Robert C. Embry Jr., a member of the GBC board and president of the Abell Foundation, said local business leaders have been discussing the need for upgrades for years.

“Rash Field has been a subject of great deal of discussion,” he said. “It is a missed opportunity. But the problem is one of money. Nobody at the moment has that kind of money.”

Cost estimates for the waterfront upgrades have not been finalized, but funding will come from public and private sources, said city planning director Thomas J. Stosur. He went on the New York trip along with Kim Clark, executive vice president of the Baltimore Development Corp., and a representative from Mayor Stephanie Rawlings-Blake’s office.

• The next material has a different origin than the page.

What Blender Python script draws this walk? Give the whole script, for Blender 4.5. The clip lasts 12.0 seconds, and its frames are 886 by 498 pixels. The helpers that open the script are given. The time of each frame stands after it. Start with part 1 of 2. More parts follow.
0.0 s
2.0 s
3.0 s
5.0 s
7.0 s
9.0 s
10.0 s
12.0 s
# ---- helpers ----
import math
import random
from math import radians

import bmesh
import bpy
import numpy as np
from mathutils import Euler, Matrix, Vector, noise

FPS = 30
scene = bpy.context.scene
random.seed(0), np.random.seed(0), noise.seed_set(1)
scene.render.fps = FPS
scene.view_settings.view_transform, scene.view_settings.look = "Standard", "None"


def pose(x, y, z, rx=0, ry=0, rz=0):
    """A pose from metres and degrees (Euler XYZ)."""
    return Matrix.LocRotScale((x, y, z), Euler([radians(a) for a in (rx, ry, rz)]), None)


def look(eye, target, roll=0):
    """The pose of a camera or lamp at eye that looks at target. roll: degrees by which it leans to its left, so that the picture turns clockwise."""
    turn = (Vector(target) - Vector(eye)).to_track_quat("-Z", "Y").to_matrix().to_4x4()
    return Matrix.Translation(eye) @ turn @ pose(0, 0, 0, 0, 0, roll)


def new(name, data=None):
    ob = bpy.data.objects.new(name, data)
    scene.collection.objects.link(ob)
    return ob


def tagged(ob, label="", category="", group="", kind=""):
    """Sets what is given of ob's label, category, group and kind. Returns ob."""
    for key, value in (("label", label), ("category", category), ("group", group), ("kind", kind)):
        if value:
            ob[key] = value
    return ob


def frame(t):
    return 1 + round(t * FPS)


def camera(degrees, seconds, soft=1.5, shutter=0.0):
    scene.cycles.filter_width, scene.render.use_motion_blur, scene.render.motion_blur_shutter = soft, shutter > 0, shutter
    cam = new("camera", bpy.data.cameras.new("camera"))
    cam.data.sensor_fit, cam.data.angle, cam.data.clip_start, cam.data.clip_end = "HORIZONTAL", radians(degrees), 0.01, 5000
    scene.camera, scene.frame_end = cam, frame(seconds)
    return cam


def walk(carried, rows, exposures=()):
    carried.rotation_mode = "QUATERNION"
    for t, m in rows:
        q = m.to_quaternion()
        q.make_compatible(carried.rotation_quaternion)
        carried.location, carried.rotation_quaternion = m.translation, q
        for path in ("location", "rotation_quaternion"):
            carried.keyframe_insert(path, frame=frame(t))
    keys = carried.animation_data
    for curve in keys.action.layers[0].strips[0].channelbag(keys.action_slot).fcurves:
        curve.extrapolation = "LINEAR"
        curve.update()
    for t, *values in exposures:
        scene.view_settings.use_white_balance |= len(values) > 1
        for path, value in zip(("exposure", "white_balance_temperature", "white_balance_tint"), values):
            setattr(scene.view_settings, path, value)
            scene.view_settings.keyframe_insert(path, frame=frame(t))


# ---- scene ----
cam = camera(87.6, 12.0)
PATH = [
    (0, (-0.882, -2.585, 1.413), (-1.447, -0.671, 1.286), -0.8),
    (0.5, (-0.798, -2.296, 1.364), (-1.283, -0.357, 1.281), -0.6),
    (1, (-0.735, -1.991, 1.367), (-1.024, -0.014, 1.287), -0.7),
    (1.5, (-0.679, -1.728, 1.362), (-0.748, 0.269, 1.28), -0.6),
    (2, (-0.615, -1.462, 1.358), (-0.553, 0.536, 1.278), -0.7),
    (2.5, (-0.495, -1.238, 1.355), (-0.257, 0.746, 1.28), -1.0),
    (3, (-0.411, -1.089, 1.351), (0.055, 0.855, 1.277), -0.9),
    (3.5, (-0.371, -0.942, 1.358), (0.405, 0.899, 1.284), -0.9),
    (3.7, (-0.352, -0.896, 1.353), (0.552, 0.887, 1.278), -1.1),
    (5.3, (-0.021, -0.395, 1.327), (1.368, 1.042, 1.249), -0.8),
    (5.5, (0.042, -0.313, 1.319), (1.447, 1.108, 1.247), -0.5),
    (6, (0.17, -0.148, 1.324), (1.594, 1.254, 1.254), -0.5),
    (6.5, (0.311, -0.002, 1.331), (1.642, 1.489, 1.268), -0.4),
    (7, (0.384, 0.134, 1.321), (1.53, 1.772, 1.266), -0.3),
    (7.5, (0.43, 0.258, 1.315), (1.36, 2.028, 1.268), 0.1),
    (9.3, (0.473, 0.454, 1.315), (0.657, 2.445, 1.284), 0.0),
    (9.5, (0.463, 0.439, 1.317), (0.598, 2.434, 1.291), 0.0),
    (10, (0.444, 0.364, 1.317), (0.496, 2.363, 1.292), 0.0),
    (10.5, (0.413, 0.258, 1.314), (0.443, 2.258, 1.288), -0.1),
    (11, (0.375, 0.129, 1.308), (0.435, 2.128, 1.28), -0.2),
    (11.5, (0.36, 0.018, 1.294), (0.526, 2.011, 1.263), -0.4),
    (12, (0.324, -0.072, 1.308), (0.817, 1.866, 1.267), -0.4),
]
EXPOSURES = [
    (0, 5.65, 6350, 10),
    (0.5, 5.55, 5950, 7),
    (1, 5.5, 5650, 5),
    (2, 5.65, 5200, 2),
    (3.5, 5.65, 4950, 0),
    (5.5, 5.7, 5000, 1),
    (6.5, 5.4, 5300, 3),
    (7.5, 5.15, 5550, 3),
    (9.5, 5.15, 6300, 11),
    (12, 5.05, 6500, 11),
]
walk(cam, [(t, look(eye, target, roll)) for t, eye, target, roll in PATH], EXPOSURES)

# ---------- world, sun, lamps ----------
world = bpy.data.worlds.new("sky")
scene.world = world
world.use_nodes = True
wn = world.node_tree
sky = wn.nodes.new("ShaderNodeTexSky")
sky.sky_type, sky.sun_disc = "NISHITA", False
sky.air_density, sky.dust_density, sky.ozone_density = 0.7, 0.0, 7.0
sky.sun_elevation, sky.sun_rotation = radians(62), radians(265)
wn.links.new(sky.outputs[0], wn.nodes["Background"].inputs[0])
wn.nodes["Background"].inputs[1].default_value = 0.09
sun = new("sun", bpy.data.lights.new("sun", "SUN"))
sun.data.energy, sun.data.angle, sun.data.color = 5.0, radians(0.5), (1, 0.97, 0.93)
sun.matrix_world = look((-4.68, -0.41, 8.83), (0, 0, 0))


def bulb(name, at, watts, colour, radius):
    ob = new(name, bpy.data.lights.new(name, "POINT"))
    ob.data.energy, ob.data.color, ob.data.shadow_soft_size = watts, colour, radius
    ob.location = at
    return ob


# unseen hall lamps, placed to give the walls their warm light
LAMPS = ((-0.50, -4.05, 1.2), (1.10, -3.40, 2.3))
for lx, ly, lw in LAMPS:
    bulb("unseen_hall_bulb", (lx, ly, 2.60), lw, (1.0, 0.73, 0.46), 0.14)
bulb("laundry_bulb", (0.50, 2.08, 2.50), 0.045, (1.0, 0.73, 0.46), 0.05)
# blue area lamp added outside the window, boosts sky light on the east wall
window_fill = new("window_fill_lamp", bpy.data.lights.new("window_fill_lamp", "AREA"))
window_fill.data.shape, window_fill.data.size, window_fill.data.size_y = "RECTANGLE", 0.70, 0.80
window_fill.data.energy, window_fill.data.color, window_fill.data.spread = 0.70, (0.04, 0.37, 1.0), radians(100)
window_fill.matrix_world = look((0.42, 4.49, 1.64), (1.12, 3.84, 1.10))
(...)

“We’re working with the finance department and the mayor’s office to see what kind of options we have to put in city funding and leverage other state and federal sources of funds,” Stosur said. “Ideally, we’ll get some private sources of funding, whether it be corporate or philanthropic. But we all agreed that we need a compelling vision in order to make a good case.”

For the first phase, the plans call for using the city’s existing seven-mile waterfront brick promenade as a focal point. Stosur said the prototype New York parks helped to refine ideas that include public art installations and range in scale “from cosmetic to potentially bold ideas that could take years to implement and ultimately redefine some of the land-use issues.” Examples include adding a pedestrian bridge to span the Inner Harbor from Harbor Point to Rash Field.

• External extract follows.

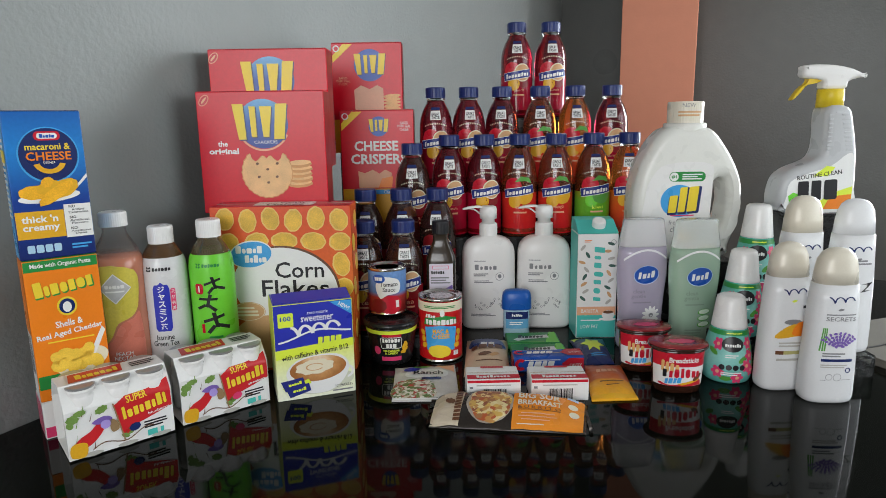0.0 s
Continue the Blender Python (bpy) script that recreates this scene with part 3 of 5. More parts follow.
def sweetener_box():
    W, D, H = 0.115, 0.066, 0.146
    LIME_PALE = blend("lime_to_white", [(0, (0.86, 0.88, 0.70)), (0.25, (0.84, 0.88, 0.55)), (0.6, (0.74, 0.82, 0.10))], "Z", 0, 0.14, 0.3)
    ob = carton("sweetener_box", "blue and lime sweetener box with a coffee cup print", "box", W, D, H, -0.190, 0.892, 0, 19.5, LIME_PALE, LIME_PALE, ROYAL)
    f = on_front(D)
    decal(ob, "blue_panel", poly([(-W / 2 + 0.001, 0.078), (W / 2 - 0.001, 0.086), (W / 2 - 0.001, H - 0.001), (-W / 2 + 0.001, H - 0.001)]), f, ROYAL, 1, label="royal blue upper panel")
    decal(ob, "count_patch", rect(-0.051, 0.112, -0.029, 0.133, 0.002), f, LIME, 2)
    decal(ob, "lettering", words("100", -0.04, 0.125, 0.015, 0.007, 0.02), f, BLUE, 3)
    decal(ob, "corner_flash", poly([(0.024, H - 0.002), (0.056, H - 0.002), (0.056, 0.122)]), f, SKY, 2)
    decal(ob, "lettering", words("NEW!", 0.045, 0.136, 0.018, 0.006, 0.02, -32), f, WHITE, 3)
    decal(ob, "lettering", words("zero calorie", 0.006, 0.131, 0.03, 0.005), f, WHITE, 2)
    decal(ob, "lettering", words("sweetener", 0.005, 0.122, 0.047, 0.009, 0.01), f, WHITE, 2)
    swoosh = [(-0.052 + 0.106 * k / 24, 0.093 + 0.005 * math.sin(k / 24 * 6.0 - 1.6) + 0.009 * k / 24) for k in range(25)]
    decal(ob, "mark", join(poly(swoosh + [(x, y + 0.0028) for x, y in reversed(swoosh)]), squiggle(0.002, 0.107, 0.07, 0.015, 3.5, 0.0021, 6, 0.3)), f, WHITE, 4, label="white handwritten-style mark")
    decal(ob, "mark", blocks(0.022, 0.087, 0.036, 0.011, 4, 0.08), f, LIME, 4)
    decal(ob, "lime_band", poly([(-W / 2 + 0.001, 0.064), (W / 2 - 0.001, 0.074), (W / 2 - 0.001, 0.0855), (-W / 2 + 0.001, 0.0775)]), f, LIME, 1)
    decal(ob, "lettering", words("with caffeine & vitamin B12", 0.0, 0.0695, 0.098, 0.008, 0.01, 4.6), f, BLACK, 2)
    decal(ob, "saucer", ellipse(0.010, 0.022, 0.046, 0.017, 4, 40), f, LEAF_PALE, 1)
    decal(ob, "cup", poly(smooth_loop([(-0.043, 0.044), (-0.036, 0.024), (-0.014, 0.008), (0.018, 0.007), (0.040, 0.022), (0.049, 0.046), (0.03, 0.064), (-0.02, 0.063)])), f, WHITE, 2)
    decal(ob, "handle_print", ring(0.046, 0.034, 0.0065, 0.010, -90, 80, 16), f, WHITE, 2)
    decal(ob, "coffee", ellipse(0.003, 0.0445, 0.0415, 0.0195, 2, 40), f, COFFEE, 3)
    decal(ob, "foam", ellipse(-0.002, 0.0475, 0.027, 0.0115, 6, 32, 0.14), f, CREAM, 4)
    decal(ob, "foam_swirl", ring(-0.002, 0.0475, 0.011, 0.0135, 20, 330, 24, 0.42), f, TAN, 5)
    decal(ob, "packet_shadow", poly([(-0.05, 0.02), (-0.012, 0.03), (-0.008, 0.024), (-0.036, 0.004)]), f, LIME, 4)
    for k in range(2):
        decal(ob, "packet_print", poly([(-0.052 + 0.006 * k, 0.03 - 0.01 * k), (-0.02 + 0.008 * k, 0.034 - 0.01 * k), (-0.017 + 0.008 * k, 0.022 - 0.01 * k), (-0.046 + 0.006 * k, 0.014 - 0.01 * k)]), f, SACHET, 5 + k)
        decal(ob, "packet_mark", blocks(-0.032 + 0.006 * k, 0.0255 - 0.01 * k, 0.02, 0.005, 5, 0, (4,), 8), f, LIME, 7)
    decal(ob, "lettering", words("100 PACKETS", 0.04, 0.013, 0.026, 0.0042), f, BLACK, 2)
    decal(ob, "small_print", lines(0.038, 0.006, 0.03, 0.004, 1, 0), f, GREY_TEXT, 2)
    decal(ob, "top_strip", rect(-0.03, -0.026, 0.03, -0.012), on_top(H + 0.0012), LIME, 1)
    # the tuck flap stands a little open
    part("open_flap", box_bm(-W / 2 + 0.002, W / 2 - 0.002, 0, 0.03, 0, 0.0008), ROYAL, ob, "", False, pose(0, -D / 2 + 0.003, H + 0.0012, 14, 0, 0))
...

The recently built Pierce’s Park near Little Italy, he said, was an example of a high-quality public space added to the waterfront.

“I wouldn’t see us messing with that sort of thing,” he said, of the privately funded park, built in memory of local businessman Pierce John Flanigan III and managed by the Waterfront Partnership. “There’s some basic connectivity we could enhance along … the waterfront to make it an easy experience for someone to get close to the water and enjoy it. We could also cut back on how much walking one has to do.”

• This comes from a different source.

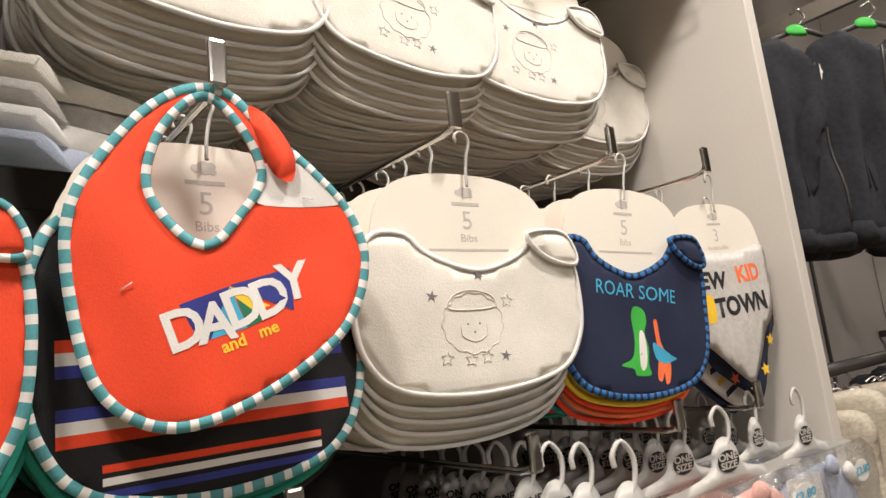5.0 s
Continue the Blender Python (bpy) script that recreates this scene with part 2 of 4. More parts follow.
def slab(loops, surf=flat, thick=0.004, res=0.012, bm=None, mi=0):
    """A thin flat board or print with square edges; its front faces -y."""
    bm = bm or bmesh.new()
    dense = []
    for lp in loops:
        out = []
        for i in range(len(lp)):
            a, b = Vector(lp[i]), Vector(lp[(i + 1) % len(lp)])
            k = max(1, int((b - a).length / 0.008))
            out += [tuple(a.lerp(b, j / k)) for j in range(k)]
        dense.append(out)
    vx, vz, fs = triangulate(dense, min(res, 0.012))
    front, back = [], []
    for x, z in zip(vx, vz):
        y = surf(x, z)
        front.append(bm.verts.new((x, y - thick / 2, z)))
        back.append(bm.verts.new((x, y + thick / 2, z)))
    count = {}
    for f in fs:
        a, b, c = f[:3]
        area = (vx[b] - vx[a]) * (vz[c] - vz[a]) - (vx[c] - vx[a]) * (vz[b] - vz[a])
        tri = (a, b, c) if area > 0 else (a, c, b)
        for src, t in ((front, tri), (back, tri[::-1])):
            nf = bm.faces.new([src[i] for i in t])
            nf.smooth, nf.material_index = False, mi
        for i in range(3):
            e = (tri[i], tri[(i + 1) % 3])
            count[e] = 1
    for a, b in count:
        if (b, a) not in count:
            nf = bm.faces.new((front[b], front[a], back[a], back[b]))
            nf.smooth, nf.material_index = False, mi
    return bm


def sheet(loops, surf=flat, thick=0.004, res=0.012, rim=None, bm=None, mi=0):
    """A closed soft slab whose outline lies in x, z and whose front faces -y; its edges are rounded over rim."""
    if thick < 0.0025:
        return slab(loops, surf, thick, res, bm, mi)
    bm = bm or bmesh.new()
    vx, vz, fs = triangulate(loops, res)
    d = edge_dist(vx, vz, loops)
    rim = rim or thick * 0.7
    e = np.clip(d / rim, 0, 1)
    h = thick / 2 * np.sqrt(np.maximum(0, 1 - (1 - e) ** 2))
    front, back = [], []
    for x, z, k, dd in zip(vx, vz, h, d):
        y = surf(x, z)
        if dd < 1e-5:
            v = bm.verts.new((x, y, z))
            front.append(v)
            back.append(v)
        else:
            front.append(bm.verts.new((x, y - k, z)))
            back.append(bm.verts.new((x, y + k, z)))
    for f in fs:
        a, b, c = f[:3]
        area = (vx[b] - vx[a]) * (vz[c] - vz[a]) - (vx[c] - vx[a]) * (vz[b] - vz[a])
        tri = (a, b, c) if area > 0 else (a, c, b)
        for src, t in ((front, tri), (back, tri[::-1])):
            try:
                nf = bm.faces.new([src[i] for i in t])
                nf.smooth, nf.material_index = True, mi
            except ValueError:
                pass
    return bm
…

Business leaders — including Ashkenazy Acquisition Corp., which owns Harborplace; officials at the Maryland Science Center; General Growth Properties; and the owners of the Ritz Carlton Residences, Under Armour and Harbor East — soon will gather with community representatives to receive the waterfront upgrade recommendations.

Schwartz said the Waterfront Partnership sent out more than 30,000 surveys this year and received 1,000 responses, most of which indicated that changes and upgrades were needed.

While she would not reveal the survey results in full, Schwartz did offer a synopsis.

“The walkability, public promenade, access and views, the diversity of people and attractions and outdoor activities were listed as ‘likes,’ ” she said.

“The dislikes included: the chain stores and restaurants, dirty and smelly water, too touristy, nothing for locals,” Schwartz said. “And asked if people could change one thing, what would it be? ‘Clean up the water, add green space and parks, more locally owned shops and restaurants, improve and update Harborplace, improve the water taxi and add outdoor activities’ were among the responses.”

She said the establishment of a “Harbor Connector” ferry boat to run continuously between the Rusty Scupper restaurant and Harbor East is a possibility because such service would help reduce vehicular traffic on Light and Pratt streets.

GBC President Donald Fry said last week the project’s goals are pressing.

“The Inner Harbor has been Baltimore’s calling card for 30 years,” he said. “It’s certainly been the jewel of the city, but every so often we need to go through shining up that jewel. This is the appropriate time as we see expansion across the waterfront, to fix up [and] enhance the experience for visitors as well as the residents of Baltimore.”

Fry acknowledged that finding money for the upgrades could be challenging in tight economic times. The city is the main stakeholder, he said, because public officials will be responsible for much of the implementation of the plan.

“In all likelihood, we are going to do this in incremental staging,” he said. “I think there could be a variety of funds, state funds, city bond funds, some form of private sector involved in the process. But as always, you need to have some sort of a vision and plan before you can look to make the sell on these types of projects.”